::: STORED DATA
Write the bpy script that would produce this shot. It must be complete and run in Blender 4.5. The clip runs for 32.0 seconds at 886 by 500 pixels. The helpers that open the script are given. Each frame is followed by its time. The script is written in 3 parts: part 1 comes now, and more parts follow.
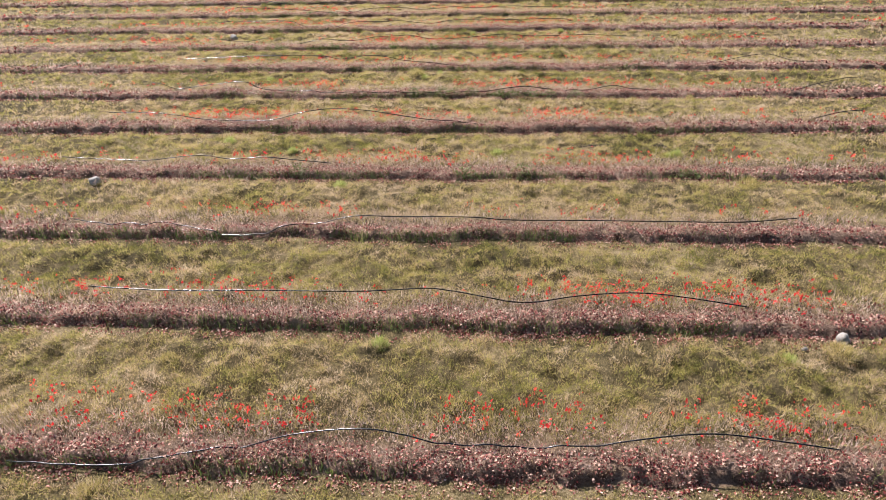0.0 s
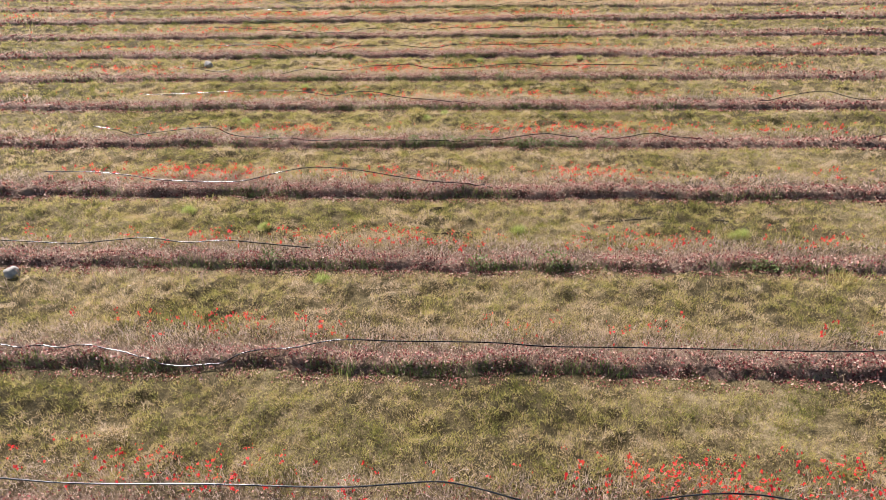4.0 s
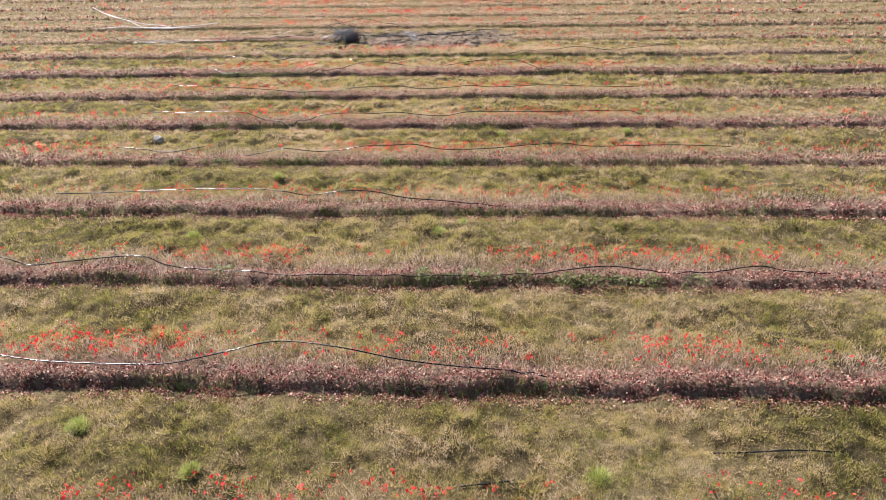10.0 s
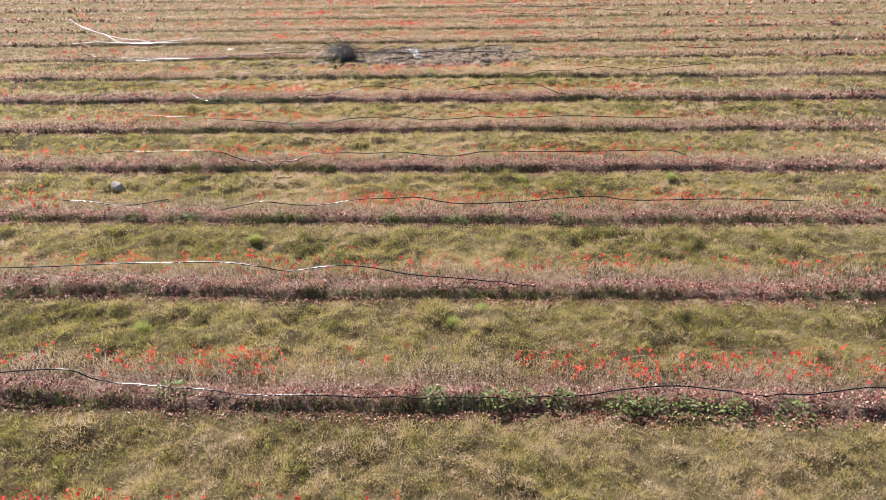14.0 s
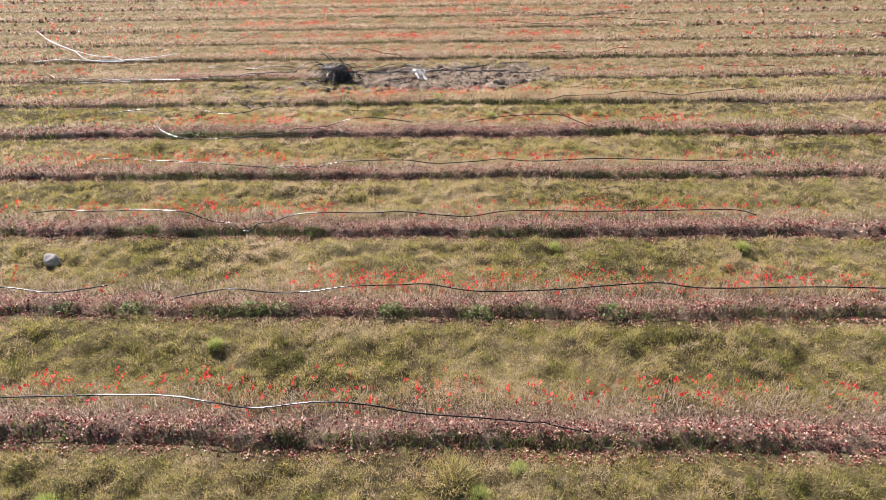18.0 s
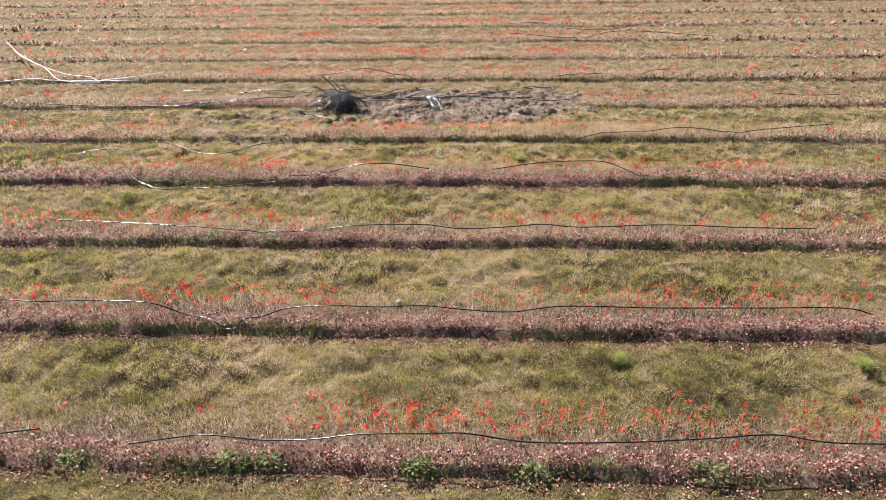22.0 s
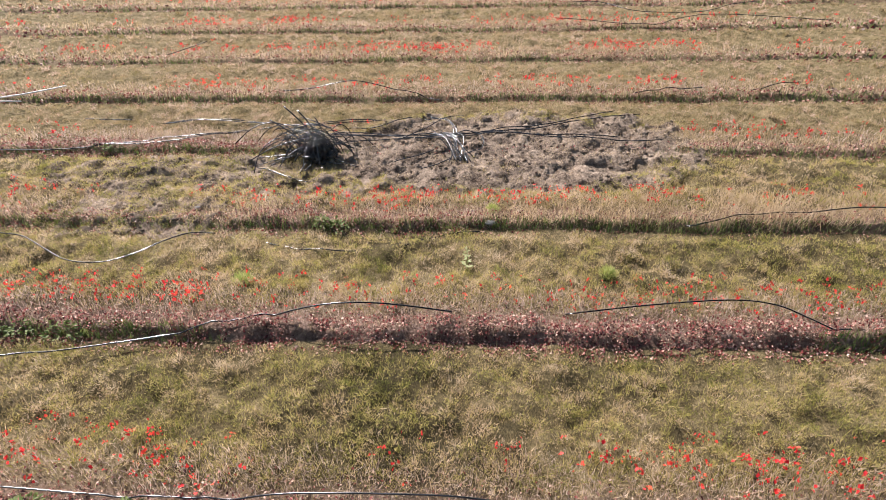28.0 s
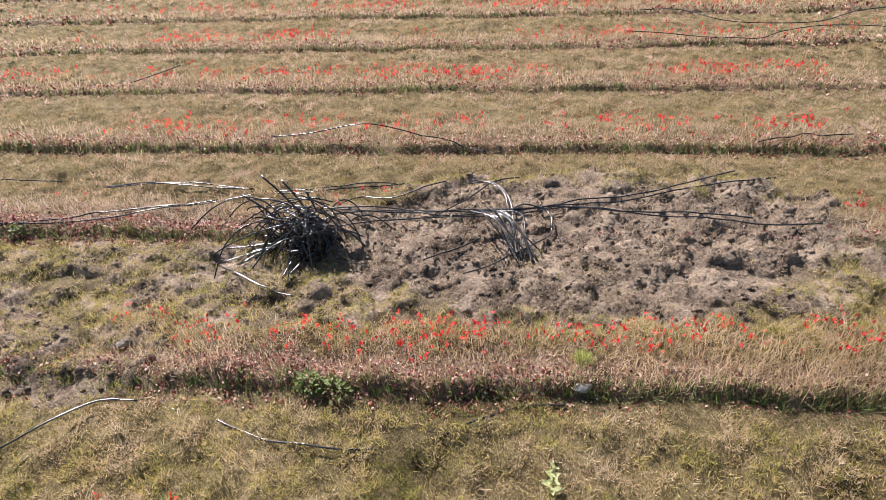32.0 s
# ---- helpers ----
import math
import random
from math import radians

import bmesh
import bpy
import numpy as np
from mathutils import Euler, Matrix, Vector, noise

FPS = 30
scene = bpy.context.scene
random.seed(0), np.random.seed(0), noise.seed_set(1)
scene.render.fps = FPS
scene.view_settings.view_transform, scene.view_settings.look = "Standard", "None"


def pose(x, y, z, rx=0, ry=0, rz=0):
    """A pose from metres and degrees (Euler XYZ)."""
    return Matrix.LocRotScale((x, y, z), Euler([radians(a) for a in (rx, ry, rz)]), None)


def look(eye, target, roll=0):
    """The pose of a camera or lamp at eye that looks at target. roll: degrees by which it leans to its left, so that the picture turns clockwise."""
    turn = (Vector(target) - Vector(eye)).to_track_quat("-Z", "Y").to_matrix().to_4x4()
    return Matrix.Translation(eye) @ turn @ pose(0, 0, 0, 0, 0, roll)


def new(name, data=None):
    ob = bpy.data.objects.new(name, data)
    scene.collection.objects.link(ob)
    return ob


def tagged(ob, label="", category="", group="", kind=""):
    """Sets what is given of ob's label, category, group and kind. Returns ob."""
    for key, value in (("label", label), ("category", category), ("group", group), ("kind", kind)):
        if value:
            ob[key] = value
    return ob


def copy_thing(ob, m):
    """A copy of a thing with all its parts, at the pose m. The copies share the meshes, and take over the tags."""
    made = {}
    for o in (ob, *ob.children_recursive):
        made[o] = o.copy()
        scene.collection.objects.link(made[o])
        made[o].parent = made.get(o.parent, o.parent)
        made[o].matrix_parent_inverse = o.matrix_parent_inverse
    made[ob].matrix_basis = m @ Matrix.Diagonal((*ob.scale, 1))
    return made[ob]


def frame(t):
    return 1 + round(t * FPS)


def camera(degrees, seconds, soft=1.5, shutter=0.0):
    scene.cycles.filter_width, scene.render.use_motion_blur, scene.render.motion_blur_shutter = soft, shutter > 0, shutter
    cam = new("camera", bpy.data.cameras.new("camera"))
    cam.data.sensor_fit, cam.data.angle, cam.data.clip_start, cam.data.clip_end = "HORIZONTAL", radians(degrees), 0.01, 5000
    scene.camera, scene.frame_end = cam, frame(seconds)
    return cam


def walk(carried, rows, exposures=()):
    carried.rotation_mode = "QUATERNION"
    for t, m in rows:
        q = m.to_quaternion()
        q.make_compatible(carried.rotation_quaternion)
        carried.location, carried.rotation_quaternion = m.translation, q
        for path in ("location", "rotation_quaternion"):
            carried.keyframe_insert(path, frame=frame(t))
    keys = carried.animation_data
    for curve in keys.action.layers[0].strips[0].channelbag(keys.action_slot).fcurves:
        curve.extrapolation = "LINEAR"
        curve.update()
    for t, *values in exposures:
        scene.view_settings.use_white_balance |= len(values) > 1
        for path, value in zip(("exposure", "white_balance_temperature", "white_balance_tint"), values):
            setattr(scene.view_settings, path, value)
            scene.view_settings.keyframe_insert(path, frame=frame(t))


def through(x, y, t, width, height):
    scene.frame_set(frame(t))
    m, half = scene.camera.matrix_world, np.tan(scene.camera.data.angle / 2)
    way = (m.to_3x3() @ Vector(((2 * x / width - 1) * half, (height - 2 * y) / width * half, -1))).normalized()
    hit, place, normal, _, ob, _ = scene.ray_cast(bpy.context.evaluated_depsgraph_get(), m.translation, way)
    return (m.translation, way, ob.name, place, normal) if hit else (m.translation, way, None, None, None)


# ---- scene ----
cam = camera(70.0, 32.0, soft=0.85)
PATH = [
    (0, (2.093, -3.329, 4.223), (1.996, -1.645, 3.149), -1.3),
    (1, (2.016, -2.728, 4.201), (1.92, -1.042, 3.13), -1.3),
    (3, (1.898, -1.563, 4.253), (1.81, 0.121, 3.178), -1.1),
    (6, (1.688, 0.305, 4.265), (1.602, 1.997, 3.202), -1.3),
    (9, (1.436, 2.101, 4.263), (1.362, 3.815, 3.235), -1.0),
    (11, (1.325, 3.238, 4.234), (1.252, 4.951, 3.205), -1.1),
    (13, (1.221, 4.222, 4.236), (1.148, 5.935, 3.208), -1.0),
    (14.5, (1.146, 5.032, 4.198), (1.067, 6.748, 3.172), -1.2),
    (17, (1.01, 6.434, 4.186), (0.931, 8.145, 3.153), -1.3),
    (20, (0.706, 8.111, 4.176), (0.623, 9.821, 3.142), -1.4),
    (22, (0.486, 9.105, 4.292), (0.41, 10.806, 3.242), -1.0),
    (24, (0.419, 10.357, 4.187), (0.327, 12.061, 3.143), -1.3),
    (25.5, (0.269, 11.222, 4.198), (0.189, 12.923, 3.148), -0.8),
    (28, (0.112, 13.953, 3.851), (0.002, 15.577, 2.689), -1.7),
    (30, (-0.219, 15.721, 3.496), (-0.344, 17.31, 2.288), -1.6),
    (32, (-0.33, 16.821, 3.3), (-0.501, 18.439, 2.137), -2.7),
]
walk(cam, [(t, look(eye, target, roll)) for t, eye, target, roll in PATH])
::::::
GOAL: Copy every line of the listing where the word "kind" appears.

ANSWER TO THIS EXERCISE:
def tagged(ob, label="", category="", group="", kind=""):
    """Sets what is given of ob's label, category, group and kind. Returns ob."""
    for key, value in (("label", label), ("category", category), ("group", group), ("kind", kind)):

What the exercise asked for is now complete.